Below are some records. Say how many of their lines include the string "script", giving only the number.

═════ INFORMATION SUPPLIED ═════

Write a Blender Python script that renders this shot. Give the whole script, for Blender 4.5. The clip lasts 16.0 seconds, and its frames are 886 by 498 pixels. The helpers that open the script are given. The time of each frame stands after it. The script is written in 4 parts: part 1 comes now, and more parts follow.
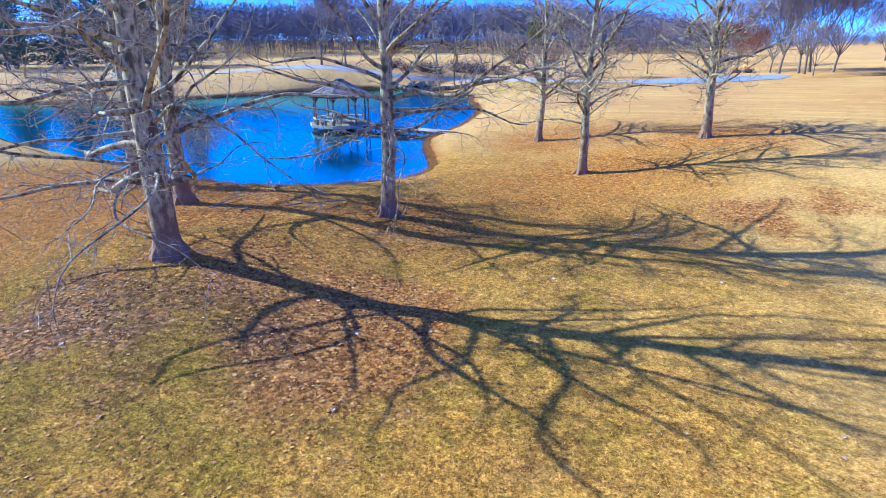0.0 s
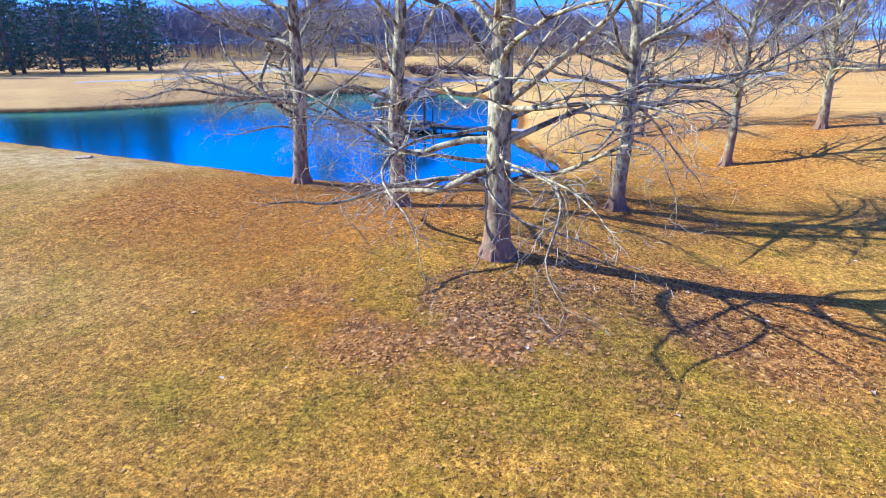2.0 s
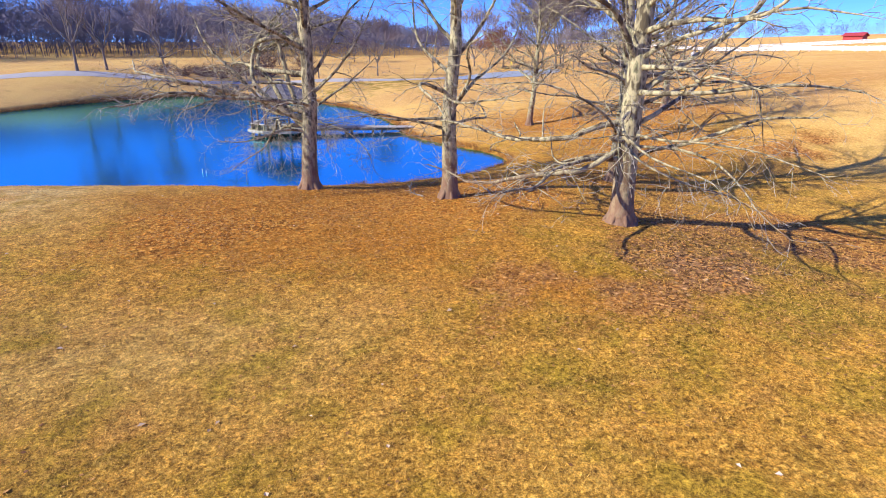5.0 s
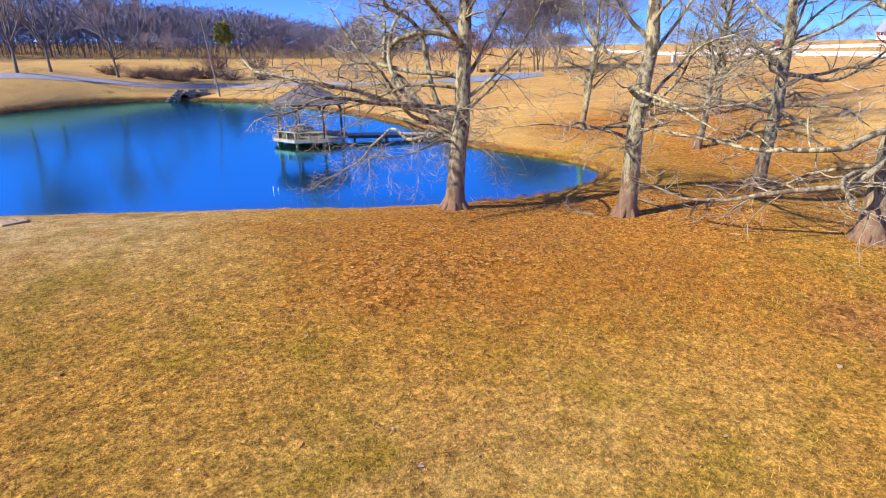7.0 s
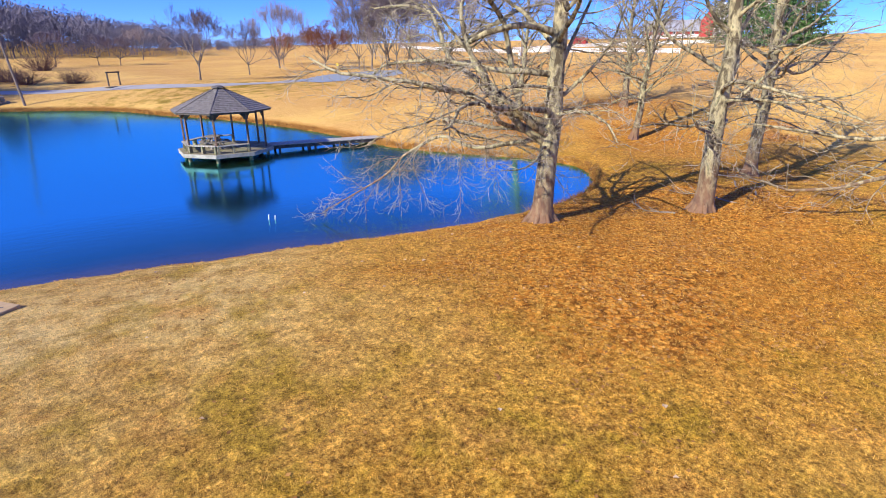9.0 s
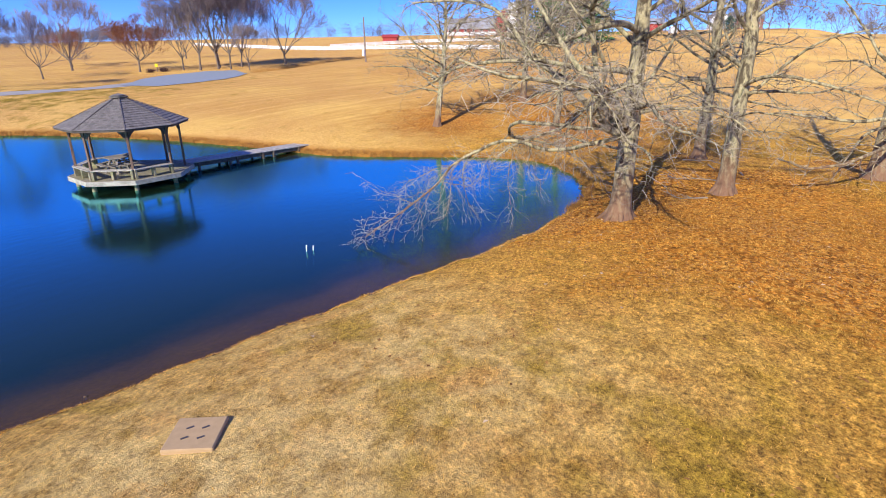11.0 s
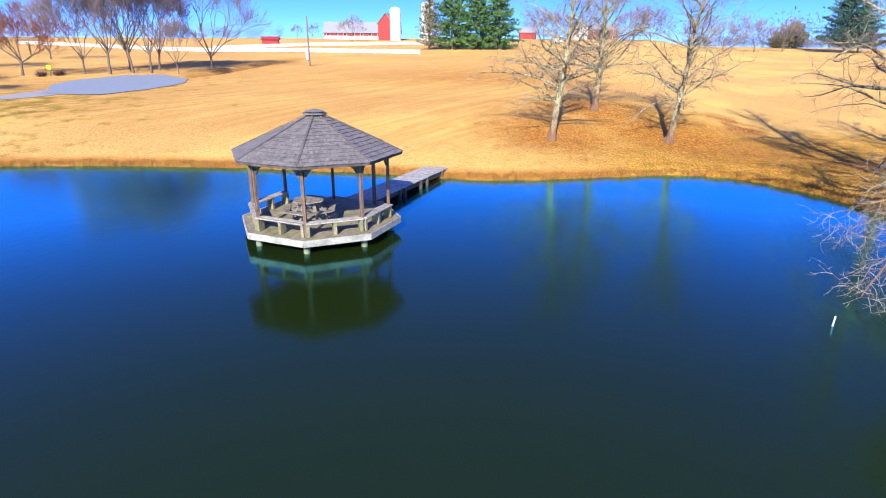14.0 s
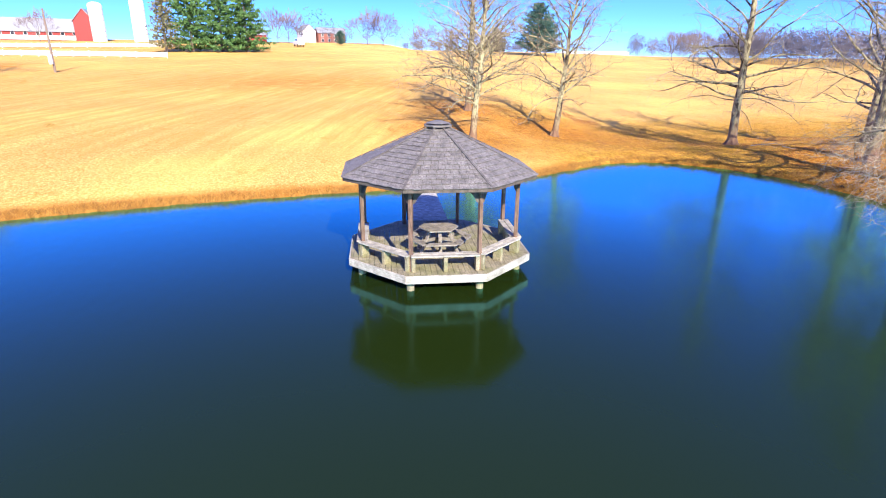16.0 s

═════
═════ INFORMATION SUPPLIED ═════

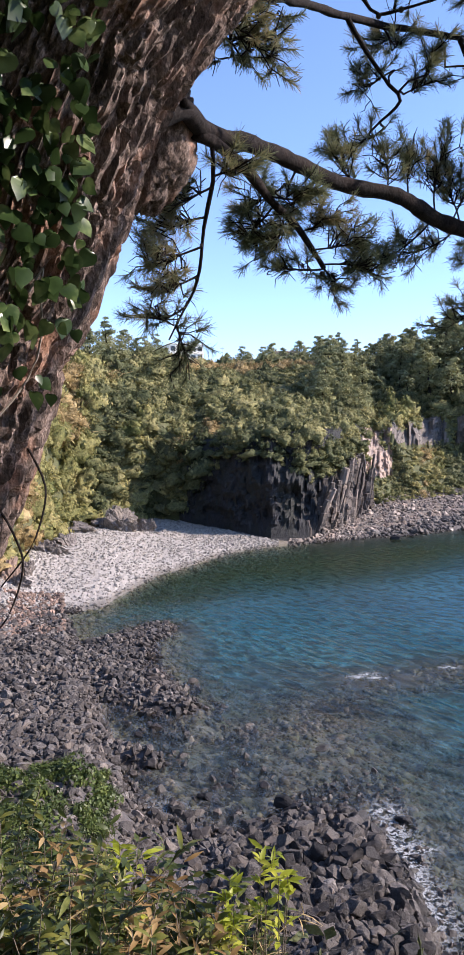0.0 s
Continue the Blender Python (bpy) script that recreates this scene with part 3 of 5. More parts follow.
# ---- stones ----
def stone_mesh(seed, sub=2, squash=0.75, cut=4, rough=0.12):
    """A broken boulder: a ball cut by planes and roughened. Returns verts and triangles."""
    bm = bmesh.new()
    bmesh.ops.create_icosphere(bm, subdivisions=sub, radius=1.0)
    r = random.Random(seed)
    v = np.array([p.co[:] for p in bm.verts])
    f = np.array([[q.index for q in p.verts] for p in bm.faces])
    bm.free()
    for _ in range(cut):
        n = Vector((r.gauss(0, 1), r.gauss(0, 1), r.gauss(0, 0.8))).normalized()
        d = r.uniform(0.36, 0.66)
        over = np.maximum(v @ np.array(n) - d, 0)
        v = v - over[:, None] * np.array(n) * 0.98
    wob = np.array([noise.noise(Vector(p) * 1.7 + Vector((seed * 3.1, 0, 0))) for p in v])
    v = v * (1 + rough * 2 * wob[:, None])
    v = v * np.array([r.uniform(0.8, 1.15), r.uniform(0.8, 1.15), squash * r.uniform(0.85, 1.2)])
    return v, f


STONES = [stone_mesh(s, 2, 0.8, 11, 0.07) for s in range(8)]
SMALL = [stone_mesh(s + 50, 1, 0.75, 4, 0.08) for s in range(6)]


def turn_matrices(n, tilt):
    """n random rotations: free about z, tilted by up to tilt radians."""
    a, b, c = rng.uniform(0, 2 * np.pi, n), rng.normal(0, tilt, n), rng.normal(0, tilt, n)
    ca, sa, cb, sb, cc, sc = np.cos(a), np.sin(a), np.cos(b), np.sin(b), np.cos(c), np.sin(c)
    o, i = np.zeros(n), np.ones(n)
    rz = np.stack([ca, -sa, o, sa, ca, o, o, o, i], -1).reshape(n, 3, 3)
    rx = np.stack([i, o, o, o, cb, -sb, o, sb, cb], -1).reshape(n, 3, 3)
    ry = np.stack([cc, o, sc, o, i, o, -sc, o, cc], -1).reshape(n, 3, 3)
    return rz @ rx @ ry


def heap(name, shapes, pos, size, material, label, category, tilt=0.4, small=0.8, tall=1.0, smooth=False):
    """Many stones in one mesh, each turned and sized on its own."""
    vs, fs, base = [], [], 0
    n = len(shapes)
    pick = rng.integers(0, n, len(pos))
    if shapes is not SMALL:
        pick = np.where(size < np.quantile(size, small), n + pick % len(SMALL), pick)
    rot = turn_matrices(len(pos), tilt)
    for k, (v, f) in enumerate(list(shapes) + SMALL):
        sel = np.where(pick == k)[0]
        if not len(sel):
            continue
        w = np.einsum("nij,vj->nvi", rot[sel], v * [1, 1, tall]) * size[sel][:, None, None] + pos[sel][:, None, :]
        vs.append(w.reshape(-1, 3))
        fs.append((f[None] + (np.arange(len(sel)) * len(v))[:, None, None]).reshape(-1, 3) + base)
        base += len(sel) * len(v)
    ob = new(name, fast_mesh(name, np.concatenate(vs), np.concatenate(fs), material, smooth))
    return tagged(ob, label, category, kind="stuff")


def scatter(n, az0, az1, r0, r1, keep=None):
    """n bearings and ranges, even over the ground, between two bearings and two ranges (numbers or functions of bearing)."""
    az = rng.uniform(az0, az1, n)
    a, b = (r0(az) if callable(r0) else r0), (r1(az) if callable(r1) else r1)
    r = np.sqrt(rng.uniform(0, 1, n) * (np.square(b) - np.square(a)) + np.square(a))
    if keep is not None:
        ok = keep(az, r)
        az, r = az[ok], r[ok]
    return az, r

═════

* _EXERCISE RESPONSE_
2